Scientists Unveil Ideal Design for Solid Tumor Therapy

UCLA researchers identify best chimeric antigen receptor for engineered immune cells to treat solid tumors

Published on Feb. 4, 2026

A UCLA research team has identified the best design for a promising new type of immunotherapy that could be mass-produced to treat multiple solid tumors. The study focused on engineered invariant natural killer T cells, or NKT cells, and systematically compared four targeting systems, called chimeric antigen receptors, or CARs, that direct these cells to attack cancer.

Why it matters

CAR-T cell therapies have revolutionized treatment for certain blood cancers, but these successes haven't extended to solid tumors, which make up the vast majority of cancers. CAR-NKT cells offer key advantages for overcoming the obstacles of solid tumors, but a key question remained: Which CAR design would work best? This study removes a major roadblock in advancing CAR-NKT cell therapies toward clinical application.

The details

The research team engineered human blood stem cells to produce specialized immune cells called NKT cells and equipped them with four different versions of a cancer-targeting CAR system. They tested the engineered cells in the laboratory against tumor cells and in mouse models of ovarian cancer. The 4-1BB-containing CAR design emerged as superior, demonstrating the strongest anti-tumor activity and persistence.

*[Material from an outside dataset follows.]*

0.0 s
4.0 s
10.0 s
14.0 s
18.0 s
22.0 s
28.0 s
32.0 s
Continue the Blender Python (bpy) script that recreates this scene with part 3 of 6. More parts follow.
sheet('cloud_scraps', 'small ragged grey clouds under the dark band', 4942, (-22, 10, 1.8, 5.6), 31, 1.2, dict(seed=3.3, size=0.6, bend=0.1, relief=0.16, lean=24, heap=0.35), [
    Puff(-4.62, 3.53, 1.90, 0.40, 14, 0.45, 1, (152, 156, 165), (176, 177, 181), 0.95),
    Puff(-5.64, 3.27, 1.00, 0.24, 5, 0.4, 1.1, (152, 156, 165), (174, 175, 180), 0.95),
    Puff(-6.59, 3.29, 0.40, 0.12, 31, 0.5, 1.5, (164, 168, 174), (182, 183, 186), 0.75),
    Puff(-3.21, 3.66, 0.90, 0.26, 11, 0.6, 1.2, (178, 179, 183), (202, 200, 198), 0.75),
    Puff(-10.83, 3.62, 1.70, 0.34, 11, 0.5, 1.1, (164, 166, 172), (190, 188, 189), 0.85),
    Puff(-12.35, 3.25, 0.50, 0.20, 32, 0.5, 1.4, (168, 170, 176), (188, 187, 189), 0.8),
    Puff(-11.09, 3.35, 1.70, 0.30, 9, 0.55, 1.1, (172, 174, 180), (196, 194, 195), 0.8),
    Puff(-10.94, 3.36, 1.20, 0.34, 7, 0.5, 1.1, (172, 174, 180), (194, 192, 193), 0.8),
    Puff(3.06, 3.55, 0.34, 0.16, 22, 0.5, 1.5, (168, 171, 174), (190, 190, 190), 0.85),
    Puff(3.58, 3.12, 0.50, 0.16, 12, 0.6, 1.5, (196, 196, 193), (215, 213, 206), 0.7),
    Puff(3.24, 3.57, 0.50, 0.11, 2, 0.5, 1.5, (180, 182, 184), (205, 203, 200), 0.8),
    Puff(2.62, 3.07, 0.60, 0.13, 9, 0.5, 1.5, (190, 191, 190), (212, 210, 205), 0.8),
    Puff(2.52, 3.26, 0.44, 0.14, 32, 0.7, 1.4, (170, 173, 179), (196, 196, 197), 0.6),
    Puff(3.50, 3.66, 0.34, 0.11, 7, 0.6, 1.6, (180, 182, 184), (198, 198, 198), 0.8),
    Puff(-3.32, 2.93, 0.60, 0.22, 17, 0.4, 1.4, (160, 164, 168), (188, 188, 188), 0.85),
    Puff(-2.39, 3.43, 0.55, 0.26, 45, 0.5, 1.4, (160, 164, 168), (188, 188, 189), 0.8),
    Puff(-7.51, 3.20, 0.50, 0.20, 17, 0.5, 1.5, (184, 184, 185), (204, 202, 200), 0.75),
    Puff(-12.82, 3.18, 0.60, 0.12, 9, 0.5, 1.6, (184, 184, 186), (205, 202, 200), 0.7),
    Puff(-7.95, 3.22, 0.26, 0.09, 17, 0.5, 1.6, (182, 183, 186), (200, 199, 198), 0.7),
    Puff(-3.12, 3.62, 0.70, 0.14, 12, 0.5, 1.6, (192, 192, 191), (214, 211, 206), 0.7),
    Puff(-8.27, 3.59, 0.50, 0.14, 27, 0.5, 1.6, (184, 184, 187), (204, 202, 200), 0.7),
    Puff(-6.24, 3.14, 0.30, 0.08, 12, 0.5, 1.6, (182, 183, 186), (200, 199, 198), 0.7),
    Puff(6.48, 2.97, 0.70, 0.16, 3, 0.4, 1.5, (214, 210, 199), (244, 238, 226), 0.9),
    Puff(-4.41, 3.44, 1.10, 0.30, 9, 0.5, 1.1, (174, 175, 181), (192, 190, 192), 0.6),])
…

  • The study was published in the journal Blood Immunology & Cellular Therapy.

The players

Lili Yang

A professor of microbiology, immunology and molecular genetics and a member of the Eli and Edythe Broad Center of Regenerative Medicine and Stem Cell Research at UCLA and of the UCLA Health Jonsson Comprehensive Cancer Center.

UCLA

The university where the research was conducted.

Got photos? Submit your photos here. ›

What they’re saying

“By rigorously identifying the optimal CAR design for NKT cells, our findings provide a roadmap for advancing CAR-NKT cell therapies from the lab toward clinical trials.”

— Lili Yang (Blood Immunology & Cellular Therapy)

What’s next

The team has demonstrated CAR-NKT cell therapy's effectiveness against pancreatic cancer, triple-negative breast cancer and ovarian cancer in separate preclinical studies, paving the way for future clinical trials.

The takeaway

This novel therapy's off-the-shelf potential could transform cancer treatment, as CAR-NKT cells can be mass-produced from donated blood stem cells, frozen and stored at hospitals for immediate use, unlike current CAR-T cell therapies that require collecting and modifying each patient's immune cells.